Most of those have now gone on, but I recall working with and learning from older people such as Mr Harold G. Massiah, Mr Ernest Weir, Mr Irving Wilson, Mr Winslow Harris, Mr Thorpe, Mr Oscar Griffith, Mrs Farmer, Mrs King, Mr William Niles, Mr Grantley Prescod and, most importantly, Mr James McCollin, to whom I was apprenticed as an assistant teacher in Class 3G or 3 Grammar, having never taught a single class before. Ms Griffith, the music teacher, was the last to pass away.
It was a happy introduction to teaching and I would go on to make it my life career with very few regrets. I enjoyed my four years at Parkinson in the company of a younger cadre of teachers such as Mr Stanley Brooks, Ms Francillia Hunte, Mr Sam Lewis, Mr Clement “Netto” Hinds, Mr Andy Burnett, Mr Pearson Blackman, Mr Vincent Husbands, Mr Stanley Medford, Mr Eugene Pilgrim, Mr John Cumberbatch, Mr Derek Briggs and many more.
For me to say that Parkinson was any kind of dumping ground would negate my year of teaching there and the achievements of the students I taught, particularly of the students in that Class 3G.
I have always said that given what educators call “value added’’, that form 3G at Parkinson Memorial did as well as or better than some of the classes I tutored in my 32 years at Harrison College. With one notable exception they all did well, some exceptionally so. The success of students who attended newer secondary schools is replicated across the school system.
I would like to inform Mr Adams that unless he can find where and when I referred to newer secondary schools as “dumping grounds”, he should cease and desist from making such fallacious utterances. If he persists in so doing, I may have to take legal steps to stop the ignorance parading as wisdom.
An arguably more significant outrage was Mr Adams’ preposterous assertion that Mr John C. Hammond, headmaster of Harrison College, and Mrs Ivy Randall, principal of Queen’s College, two white English-born people, somehow persuaded Grantley Adams, premier of Barbados, to establish secondary modern schools to stop black children from gaining entrance to Harrison College and Queen’s College because they (Hammond and Randall) felt that black children did not have the intellectual capacity to undertake a grammar school education.
This is a gross insult to the man who was one of, if not Barbados’ greatest statesmen, in the 20th century. Why would Grantley Herbert Adams, someone who was in the vanguard of the progressive movement since 1937, take advice from Hammond and Randall on setting up the secondary modern school after 1952 and on the belief that somehow most black Barbadians were intellectually incompetent to undertake a grammar school education?
Grantley Adams himself won a Barbados Scholarship in 1916 and many other black workingclass boys followed. Besides, not every secondary school has to be of the grammar school type.

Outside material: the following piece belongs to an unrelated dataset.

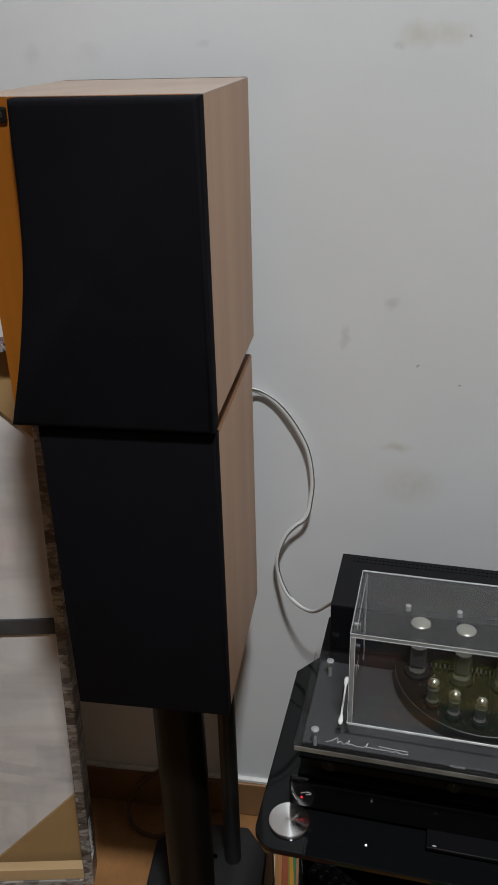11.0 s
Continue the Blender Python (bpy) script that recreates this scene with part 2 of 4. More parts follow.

It would be important to know the source of Alywn Adams’ information on this matter involving Hammond and Randall. Hammond was my headmaster for nine years. He was not without his colonialist assumptions, but I don’t think he was suggesting that Harrison College should remain “white” and Grantley Adams would have totally rejected any such suggestions. I certainly have never heard this before.
National development
It has been suggested that the newer secondary schools were set up as inferior schools or, as Trevor Marshall once contended, they were little more than “glorified primary schools”. The problem is in our thinking. For too long we have privileged academic education over other types of schooling. If a school did not pursue an academic curriculum, we assumed that somehow it must be second rate and the students who attend such must be second rate.
Over the past six months I have employed two craftsmen – one to do electrical work and the other to upholster a three-piece living room suite. I asked each where they went to school and how they acquired such expert skills. Both had attended so-called newer secondary schools and gone on to either the Samuel Jackman Prescod Institute or the Skills Training Programme.
Were they products of educational “dumping grounds”? I would not have a clue how to begin upholstering a living room sofa.
Newer secondary schools were not inferior schools. They catered legitimately to different abilities, all of which are essential to national development.
But that is not all. The former Senator Adams, who likes nothing more than standing before a microphone, said that the current education system in Barbados was “structurally worse” than when it was inherited from the colonial masters. Read that one more time and think. This from a man who twice in a public forum talked about “ignorance masquerading as wisdom”. Is he actually claiming that Barbados has over the decades spent so much national revenue on education only to make it “structurally worse” than before?
I reassert that any deficiencies in contemporary Barbadian education in terms of outcomes relate more to cultural slippage. A seismic redefinition in values has destroyed the foundations on which the educational gains of the past were achieved.
Abolishing the 11-Plus will not make it better. In fact, if we do not implement the Transformational Programme right, it could make things a lot worse. Some of the stories I hear coming out of our schools are frightening.
Ralph Jemmott is a retired educator and social commentator. This article was submitted as a Letter to the Editor.